Phased Implementation
Successful transitions were delivered through careful planning, structured training and staged migration to reduce disruption. These experiences illustrate that large-scale MIS modernisation can be achieved successfully when governance, communication and implementation planning are prioritised.
What Happens Next
Procurement processes of this scale typically follow several stages:
- Market engagement and consultation
- Formal specification development
- Tender release
- Evaluation and award
- Phased implementation planning
While timelines may extend over several years, strategic direction is often shaped early in the process. Authorities will now begin internal assessments of infrastructure readiness and future capability requirements. Schools may not see immediate change, but long-term planning has clearly begun.

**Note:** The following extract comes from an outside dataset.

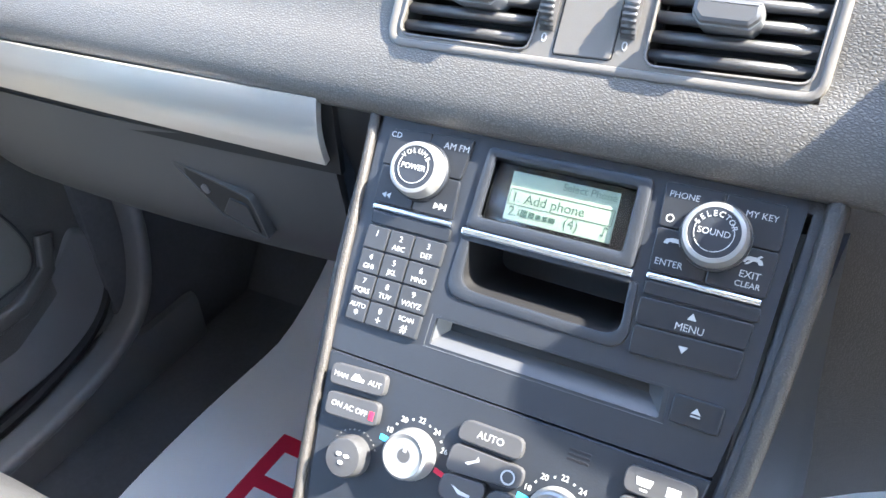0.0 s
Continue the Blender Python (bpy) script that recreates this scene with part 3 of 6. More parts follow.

Why 2026 Is a Defining Year
The decisions taken during this procurement cycle are likely to influence:
- How national education data is structured
- How Additional Support Needs insight is analysed
- How attendance trends are surfaced at scale
- How performance evidence is collated
- How digital estates integrate across authorities
This is not simply a system replacement. It is the beginning of a generational review of Scotland’s school data infrastructure. The architecture chosen will underpin governance, reporting and improvement capability into the mid-2030s.
A National Moment of Transition
For years, Scotland’s MIS environment has provided stability and cohesion. This new procurement phase signals a willingness to reassess and modernise that foundation. For local authorities and school leaders alike, this is a pivotal period. The structure, resilience and interoperability of Scotland’s education data systems are now under formal review. The outcome will shape how Scotland’s schools record, manage and interpret information for the next decade and beyond.
The School Network will continue to monitor developments and provide updates as this significant national process progresses.